▶
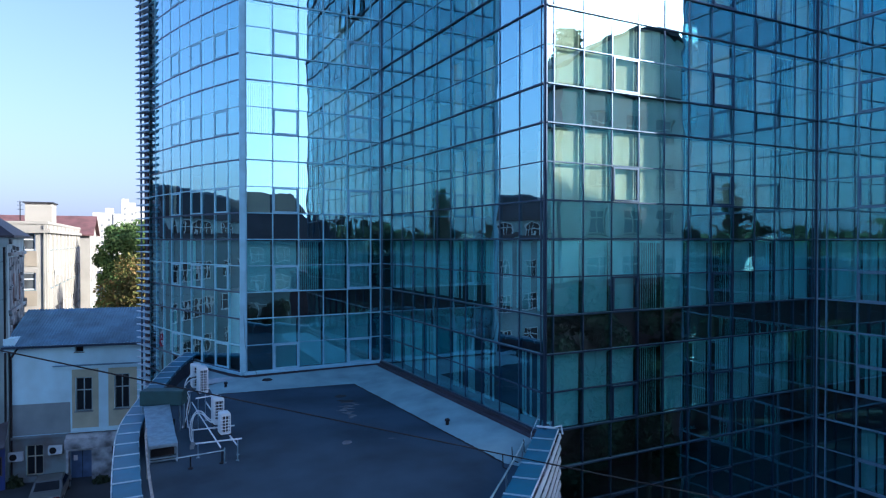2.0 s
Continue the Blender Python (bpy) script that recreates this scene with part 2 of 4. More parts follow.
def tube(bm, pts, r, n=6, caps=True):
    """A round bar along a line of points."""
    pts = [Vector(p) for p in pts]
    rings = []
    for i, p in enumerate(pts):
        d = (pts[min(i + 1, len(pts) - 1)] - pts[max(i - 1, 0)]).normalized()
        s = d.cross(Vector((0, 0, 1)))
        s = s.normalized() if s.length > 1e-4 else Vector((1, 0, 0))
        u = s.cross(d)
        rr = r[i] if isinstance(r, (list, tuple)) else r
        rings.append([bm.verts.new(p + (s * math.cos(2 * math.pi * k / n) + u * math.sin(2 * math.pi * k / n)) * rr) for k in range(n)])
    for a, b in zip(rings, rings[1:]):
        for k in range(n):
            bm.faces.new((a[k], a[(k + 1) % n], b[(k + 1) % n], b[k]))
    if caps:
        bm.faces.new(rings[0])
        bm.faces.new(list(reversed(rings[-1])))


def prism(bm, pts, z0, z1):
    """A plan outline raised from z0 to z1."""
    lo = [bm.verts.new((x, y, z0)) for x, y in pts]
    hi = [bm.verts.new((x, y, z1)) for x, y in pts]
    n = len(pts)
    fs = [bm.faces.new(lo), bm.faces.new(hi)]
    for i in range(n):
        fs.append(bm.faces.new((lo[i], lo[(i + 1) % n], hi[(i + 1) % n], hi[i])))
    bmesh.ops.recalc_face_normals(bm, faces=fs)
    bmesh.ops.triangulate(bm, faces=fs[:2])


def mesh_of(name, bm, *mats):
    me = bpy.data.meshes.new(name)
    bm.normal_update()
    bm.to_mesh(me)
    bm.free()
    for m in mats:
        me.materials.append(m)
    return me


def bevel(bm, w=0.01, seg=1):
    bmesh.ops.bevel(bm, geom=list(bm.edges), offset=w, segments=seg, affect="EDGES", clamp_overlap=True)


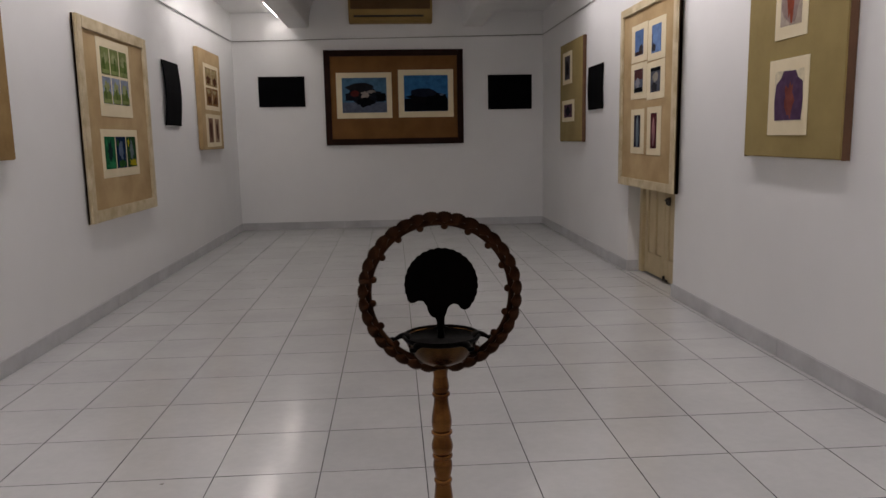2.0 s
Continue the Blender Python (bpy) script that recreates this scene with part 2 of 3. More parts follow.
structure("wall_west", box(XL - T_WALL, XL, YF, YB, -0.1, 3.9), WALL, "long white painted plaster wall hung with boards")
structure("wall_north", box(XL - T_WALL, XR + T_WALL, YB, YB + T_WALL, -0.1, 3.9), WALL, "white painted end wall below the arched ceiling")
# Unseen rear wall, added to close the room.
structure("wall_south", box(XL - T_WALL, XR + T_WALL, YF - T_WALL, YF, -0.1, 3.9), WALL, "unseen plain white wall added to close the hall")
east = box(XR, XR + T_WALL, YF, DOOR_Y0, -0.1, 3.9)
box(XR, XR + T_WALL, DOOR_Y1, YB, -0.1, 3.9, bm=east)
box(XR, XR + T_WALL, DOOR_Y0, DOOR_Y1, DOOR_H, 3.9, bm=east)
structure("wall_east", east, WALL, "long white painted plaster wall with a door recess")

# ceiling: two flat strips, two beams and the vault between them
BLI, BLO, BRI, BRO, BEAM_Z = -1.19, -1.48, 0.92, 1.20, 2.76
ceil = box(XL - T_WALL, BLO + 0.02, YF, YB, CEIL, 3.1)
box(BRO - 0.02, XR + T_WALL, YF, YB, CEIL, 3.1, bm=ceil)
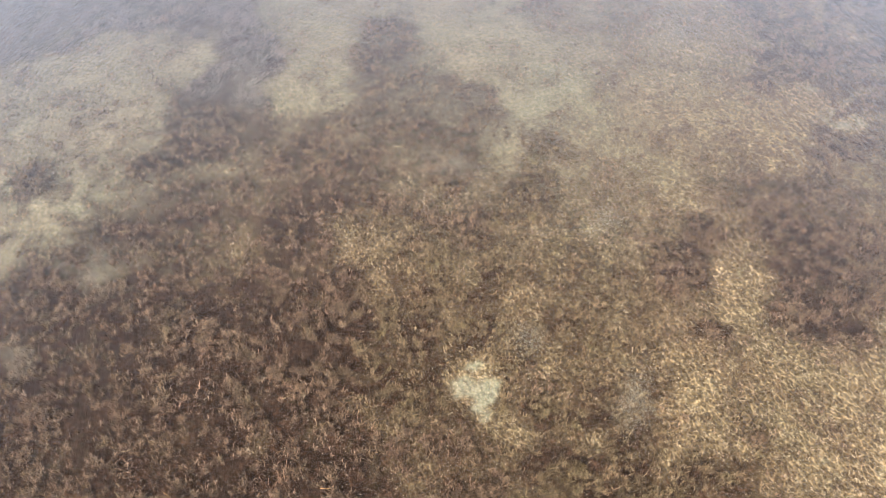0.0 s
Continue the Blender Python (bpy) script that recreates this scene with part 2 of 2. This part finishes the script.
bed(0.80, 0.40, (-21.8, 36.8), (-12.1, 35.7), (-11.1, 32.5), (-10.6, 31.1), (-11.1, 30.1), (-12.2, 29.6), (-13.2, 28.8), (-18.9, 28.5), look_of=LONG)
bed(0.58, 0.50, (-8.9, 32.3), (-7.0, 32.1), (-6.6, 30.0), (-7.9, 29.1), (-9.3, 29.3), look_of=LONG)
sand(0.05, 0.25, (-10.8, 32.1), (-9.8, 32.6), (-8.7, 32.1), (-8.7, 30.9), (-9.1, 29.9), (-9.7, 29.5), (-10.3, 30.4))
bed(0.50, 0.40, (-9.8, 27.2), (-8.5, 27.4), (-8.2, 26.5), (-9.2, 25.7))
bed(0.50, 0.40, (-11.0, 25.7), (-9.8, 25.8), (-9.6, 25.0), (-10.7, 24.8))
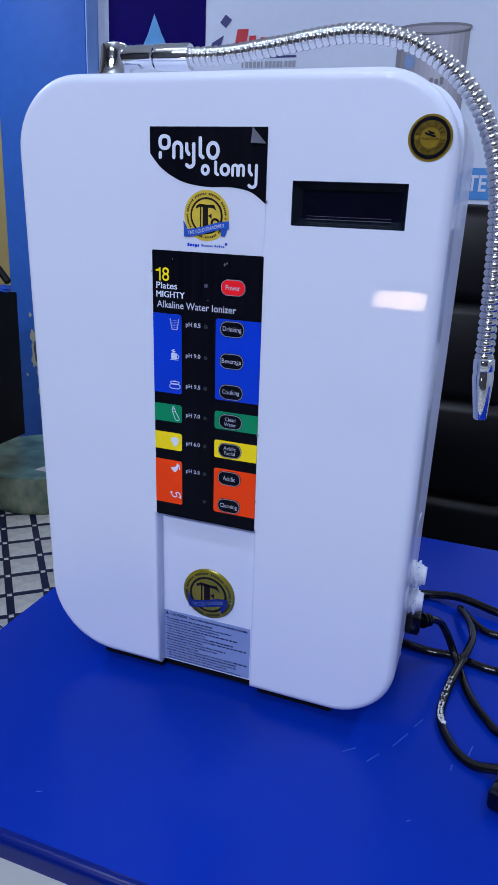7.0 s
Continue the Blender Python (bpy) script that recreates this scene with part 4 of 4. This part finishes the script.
◀
■ WORK TO BE COMPLETED ■
In this exercise, set down all of the data exactly, without the pictures.

■ COMPLETE OUTPUT ■
2.0 s
Continue the Blender Python (bpy) script that recreates this scene with part 2 of 4. More parts follow.
def tube(bm, pts, r, n=6, caps=True):
    """A round bar along a line of points."""
    pts = [Vector(p) for p in pts]
    rings = []
    for i, p in enumerate(pts):
        d = (pts[min(i + 1, len(pts) - 1)] - pts[max(i - 1, 0)]).normalized()
        s = d.cross(Vector((0, 0, 1)))
        s = s.normalized() if s.length > 1e-4 else Vector((1, 0, 0))
        u = s.cross(d)
        rr = r[i] if isinstance(r, (list, tuple)) else r
        rings.append([bm.verts.new(p + (s * math.cos(2 * math.pi * k / n) + u * math.sin(2 * math.pi * k / n)) * rr) for k in range(n)])
    for a, b in zip(rings, rings[1:]):
        for k in range(n):
            bm.faces.new((a[k], a[(k + 1) % n], b[(k + 1) % n], b[k]))
    if caps:
        bm.faces.new(rings[0])
        bm.faces.new(list(reversed(rings[-1])))


def prism(bm, pts, z0, z1):
    """A plan outline raised from z0 to z1."""
    lo = [bm.verts.new((x, y, z0)) for x, y in pts]
    hi = [bm.verts.new((x, y, z1)) for x, y in pts]
    n = len(pts)
    fs = [bm.faces.new(lo), bm.faces.new(hi)]
    for i in range(n):
        fs.append(bm.faces.new((lo[i], lo[(i + 1) % n], hi[(i + 1) % n], hi[i])))
    bmesh.ops.recalc_face_normals(bm, faces=fs)
    bmesh.ops.triangulate(bm, faces=fs[:2])


def mesh_of(name, bm, *mats):
    me = bpy.data.meshes.new(name)
    bm.normal_update()
    bm.to_mesh(me)
    bm.free()
    for m in mats:
        me.materials.append(m)
    return me


def bevel(bm, w=0.01, seg=1):
    bmesh.ops.bevel(bm, geom=list(bm.edges), offset=w, segments=seg, affect="EDGES", clamp_overlap=True)


2.0 s
Continue the Blender Python (bpy) script that recreates this scene with part 2 of 3. More parts follow.
structure("wall_west", box(XL - T_WALL, XL, YF, YB, -0.1, 3.9), WALL, "long white painted plaster wall hung with boards")
structure("wall_north", box(XL - T_WALL, XR + T_WALL, YB, YB + T_WALL, -0.1, 3.9), WALL, "white painted end wall below the arched ceiling")
# Unseen rear wall, added to close the room.
structure("wall_south", box(XL - T_WALL, XR + T_WALL, YF - T_WALL, YF, -0.1, 3.9), WALL, "unseen plain white wall added to close the hall")
east = box(XR, XR + T_WALL, YF, DOOR_Y0, -0.1, 3.9)
box(XR, XR + T_WALL, DOOR_Y1, YB, -0.1, 3.9, bm=east)
box(XR, XR + T_WALL, DOOR_Y0, DOOR_Y1, DOOR_H, 3.9, bm=east)
structure("wall_east", east, WALL, "long white painted plaster wall with a door recess")

# ceiling: two flat strips, two beams and the vault between them
BLI, BLO, BRI, BRO, BEAM_Z = -1.19, -1.48, 0.92, 1.20, 2.76
ceil = box(XL - T_WALL, BLO + 0.02, YF, YB, CEIL, 3.1)
box(BRO - 0.02, XR + T_WALL, YF, YB, CEIL, 3.1, bm=ceil)
0.0 s
Continue the Blender Python (bpy) script that recreates this scene with part 2 of 2. This part finishes the script.
bed(0.80, 0.40, (-21.8, 36.8), (-12.1, 35.7), (-11.1, 32.5), (-10.6, 31.1), (-11.1, 30.1), (-12.2, 29.6), (-13.2, 28.8), (-18.9, 28.5), look_of=LONG)
bed(0.58, 0.50, (-8.9, 32.3), (-7.0, 32.1), (-6.6, 30.0), (-7.9, 29.1), (-9.3, 29.3), look_of=LONG)
sand(0.05, 0.25, (-10.8, 32.1), (-9.8, 32.6), (-8.7, 32.1), (-8.7, 30.9), (-9.1, 29.9), (-9.7, 29.5), (-10.3, 30.4))
bed(0.50, 0.40, (-9.8, 27.2), (-8.5, 27.4), (-8.2, 26.5), (-9.2, 25.7))
bed(0.50, 0.40, (-11.0, 25.7), (-9.8, 25.8), (-9.6, 25.0), (-10.7, 24.8))
7.0 s
Continue the Blender Python (bpy) script that recreates this scene with part 4 of 4. This part finishes the script.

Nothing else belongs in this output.